Beranda » Perkembangan Islam di United Kingdom

Perkembangan Islam di United Kingdom

by Ferdiyan Ananta

Salah satu hal yang cukup mengejutkan saya ketika sampai di UK ialah tentang perkembangan komunitas muslim di Britania Raya ini. Saya memang telah membaca satu dua artikel bahwa jumlah muslim di UK semakin meningkat setiap tahunnya. Namun, saya tidak mengira bahwa di kota yang tidak terlalu besar seperti Leeds, tempat saya belajar, terdapat 26 masjid. Jika waktu sholat jumat datang, utamanya di sekitar Hyde Park, orang-orang berbondong-bondong pergi ke masjid. Bahkan tak jarang membuat jalanan menjadi cukup macet. “Bukanlah inggris yang saya bayangkan” batin saya.

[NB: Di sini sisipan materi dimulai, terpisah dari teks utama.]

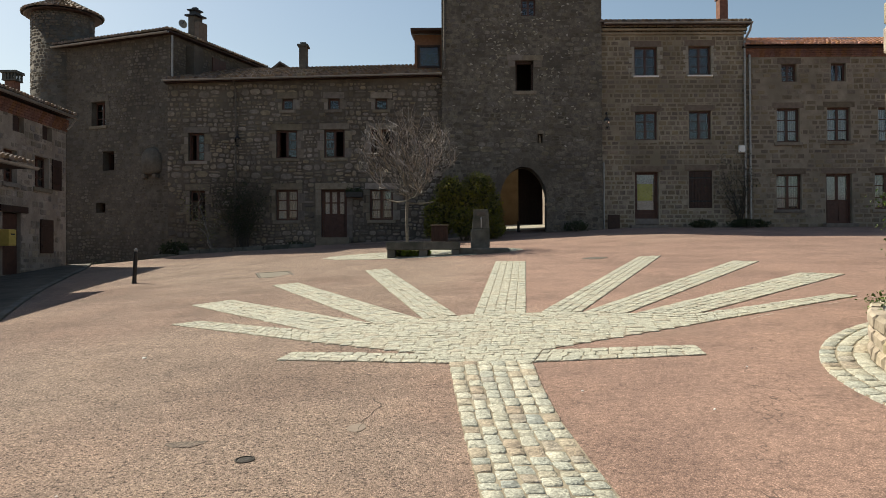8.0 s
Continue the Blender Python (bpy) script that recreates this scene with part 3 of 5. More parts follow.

Akan tetapi, orang-orang yang pergi ke masjid ini rata-rata bukanlah orang berdarah inggris asli. Kebanyakan dari mereka adalah imigran baik dari Asia Selatan, Timur Tengah atau Afrika. Jarang sekali saya melihat orang British asli datang ke masjid untuk menunaikan sholat. Saya bisa mengatakan demikian karena saya sering berpindah-pindah dari masjid satu ke masjid lainnya, saya perhatikan kebanyakan mereka memang bukanlah keturunan orang British.

Hal tersebut mendorong saya untuk melacak mengenai sejarah perkembangan Islam di inggris, atau Britania Raya secara umum. Kebetulan sekali professor saya, Seán McLoughlin, adalah seorang antropolog agama yang sangat fokus pada muslim diaspora di Britain. Beliau banyak memberikan rekomendasi bahan bacaan. Tidak hanya untuk mengetahui akar dari perkembangan umat Islam di UK, akan tetapi bagaimana orang UK hidup berdampingan dengan komunitas muslim.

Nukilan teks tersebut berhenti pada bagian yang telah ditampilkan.